Telling lies is easy. The hard part is remembering what you said so you don’t trip up later. As a toddler, if my parents caught me doing something I had been told not to do, I wriggled out of it by saying, “Ronnie made me do it.”
He was two years older, and also knew the boundaries we were expected to live by. Did he actually put me up to my shenanigans? I doubt it.
What my punishment might have been for misbehaving, and then lying about it, I don’t recall.
Somewhere along as I grew up I concluded that maintaining a lie was too exhausting and perilous to be worth it. But not before my excuse became part of family lore, recounted at family gatherings and reunions.
In the 1970s and 1980s comic Flip Wilson became famous for his female character, Geraldine Jones, an outrageous flirt, yet faithful to her unseen boyfriend, Killer.
Wilson’s character Geraldine Jones, was known for three signature lines: “What you see is what you get”; “When you’re hot, you’re hot and when you’re not, you’re not”; and her best known, all-purpose excuse for anything she knew she shouldn’t have done, “The Devil made me do it.”
She punctuated her everyday existence with that excuse. In one scene, while sashaying along an avenue of boutique shops, she noticed in one display window a mannequin modelling a particularly gaudy gown.
Against all rational reason, for she wasn’t rich, she sidled into the store and moments later emerged wearing the dress. Questioned, “Why did you buy the dress?” she smirked and said, “The Devil made me do it.”
Geraldine’s fibs were as transparent as ice, meant only to create humour. They held no malice, no attempt to deceive.
President Trump’s lies are far from funny and spoken with every intention to deceive, to distract, and invariably to puff up his fragile ego. What a sad excuse for a U.S. president.
Yet he spouts one lie after another as though voters and viewers are too dazzled by his orange coif and fake bullfrog smile to recognize his insincerity.
Minutes after Trump’s inauguration he began boasting his inauguration crowd had been far bigger than Obama’s.
Next day at White House press secretary Sean Spicer’s first press conference, he too proclaimed Trump’s crowd bigger than Obama’s, “Period”.
A TV newsman disputed that claim while interviewing Kellyanne Conway, one of Trump’s “advisors”.

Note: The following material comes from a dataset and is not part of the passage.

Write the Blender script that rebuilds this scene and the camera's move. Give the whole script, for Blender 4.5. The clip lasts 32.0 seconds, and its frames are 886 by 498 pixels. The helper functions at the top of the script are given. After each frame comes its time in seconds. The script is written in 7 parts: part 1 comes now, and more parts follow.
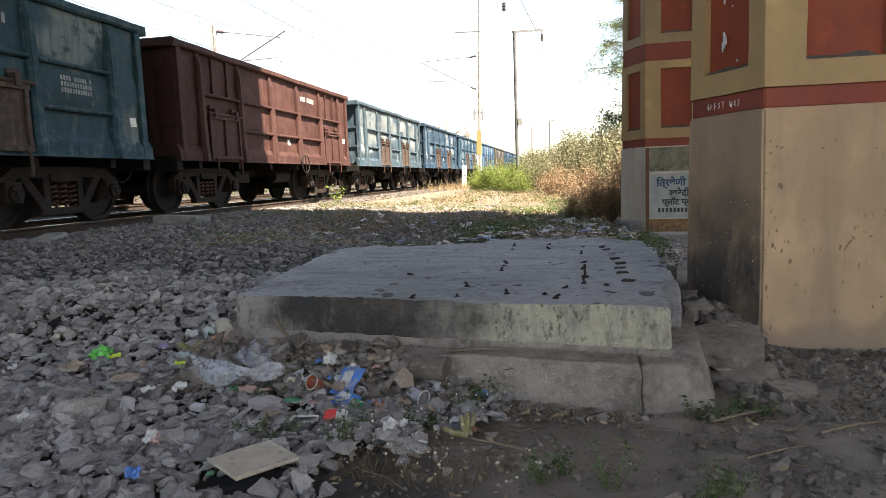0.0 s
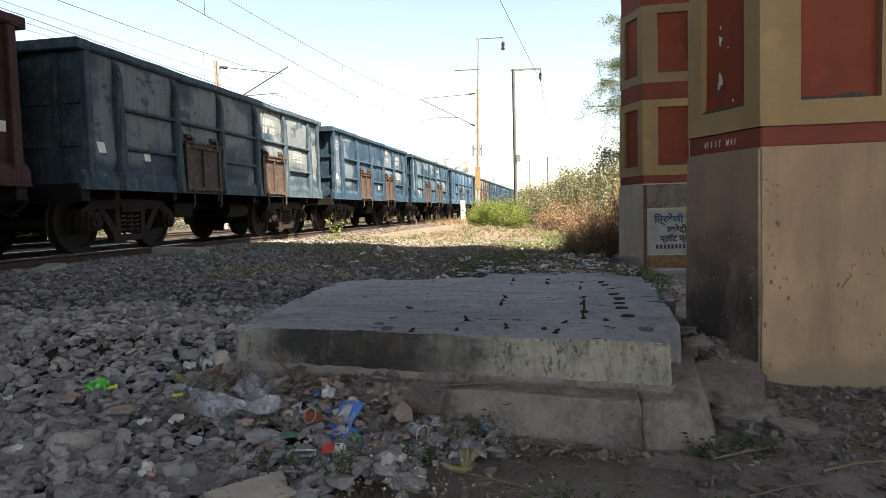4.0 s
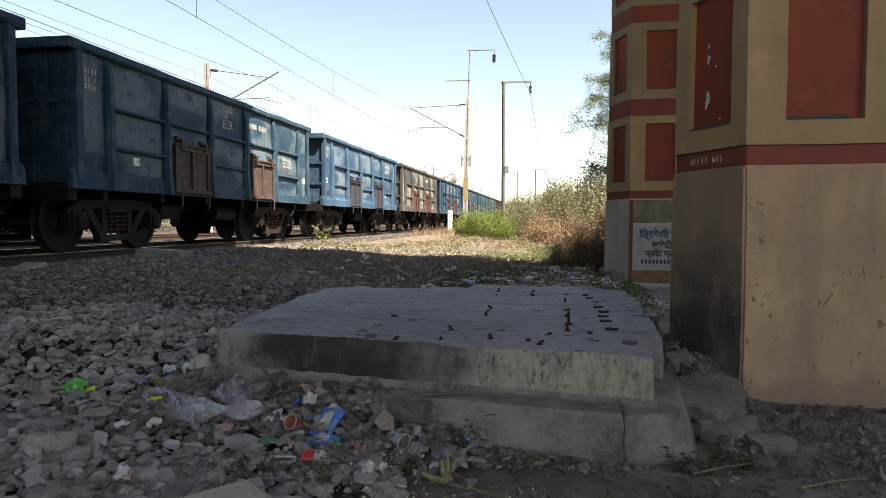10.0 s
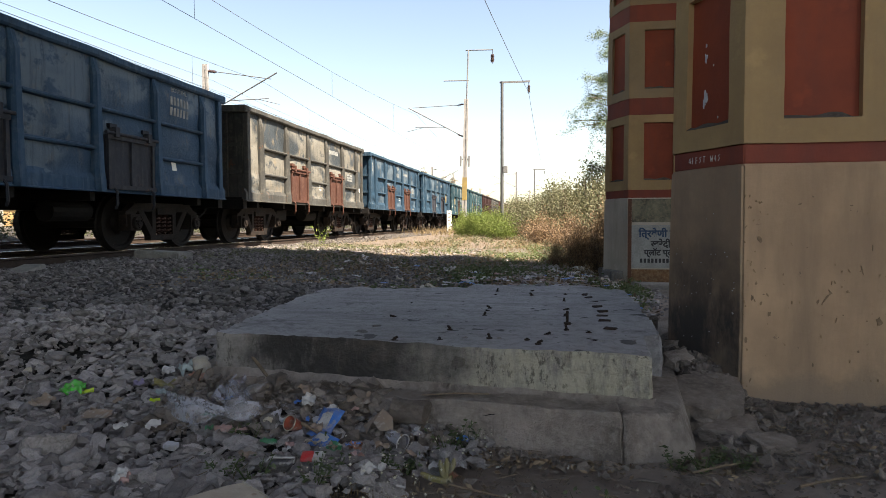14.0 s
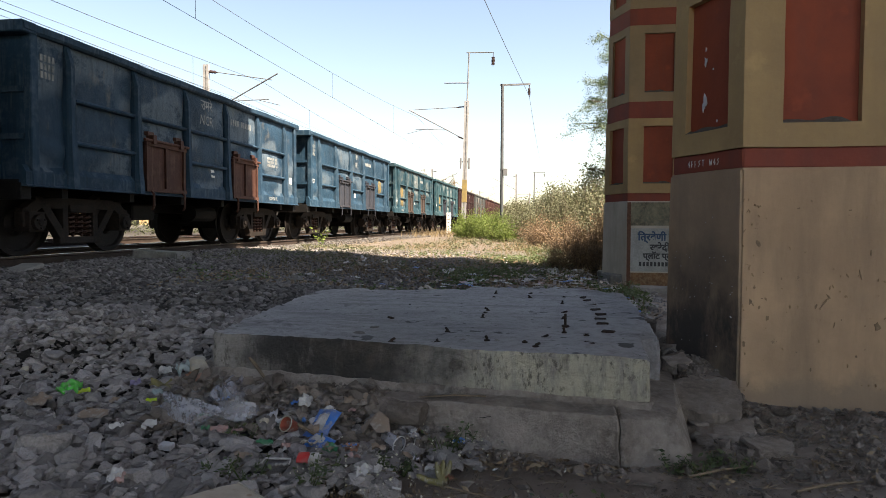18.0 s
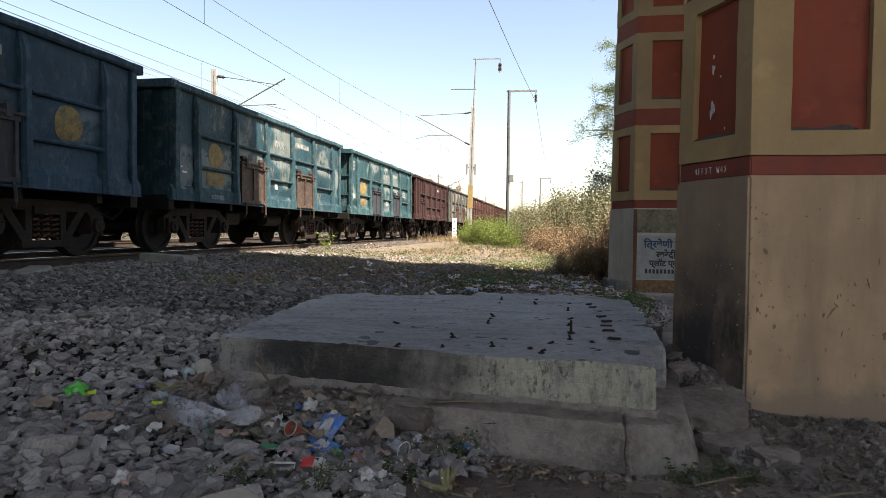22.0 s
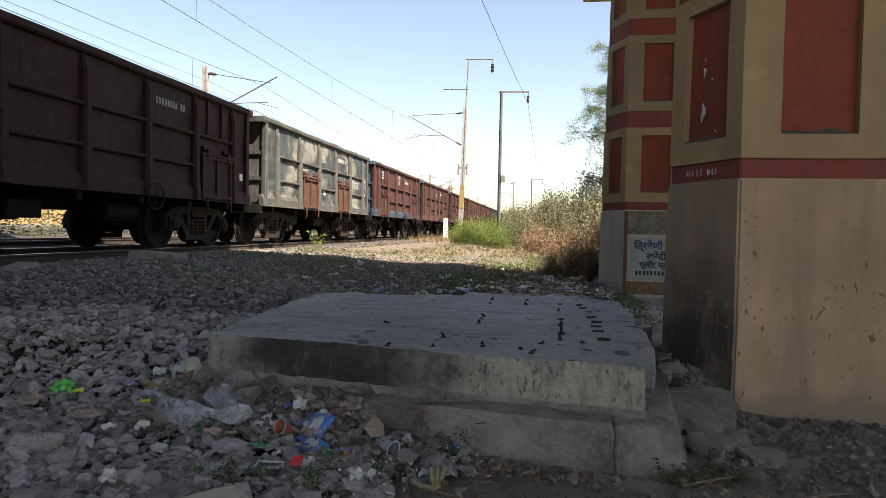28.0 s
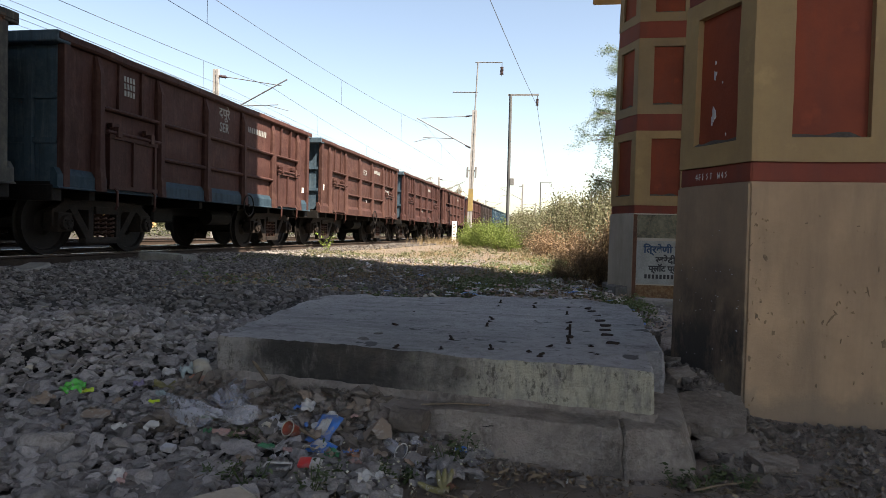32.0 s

That’s when she invented a term that’s dominated news reports and brought laughs on comic shows ever since. She said, “Spicer offered alternative facts.”
“Alternative facts are falsehoods”, the newsman countered. “Lies.”
Conway snapped, “Don’t be so dramatic!”
Today news media presented official proof Trump, Spicer and Conway were wrong about Trump’s crowd total. Completely wrong. Period.
Thanks to an Access to Information request, the American government has released official archival videos of the two groups of inaugural spectators. For comparison, CNN displayed both videos, side by side.
During the inauguration, to prevent trampling of the lawn, the mall viewing area was overlain with protective white panels from close to where Trump took the oath of office extending to the Washington monument. No viewer needs 20/20 vision to tally the large bare white patches in Trump’s crowd.
Besides habitual lying, 70-year-old Trump avoids taking responsibility for anything that goes wrong on his watch. I was only three or four when I blamed Ronnie for my misdeeds. It’s time Trump grows up.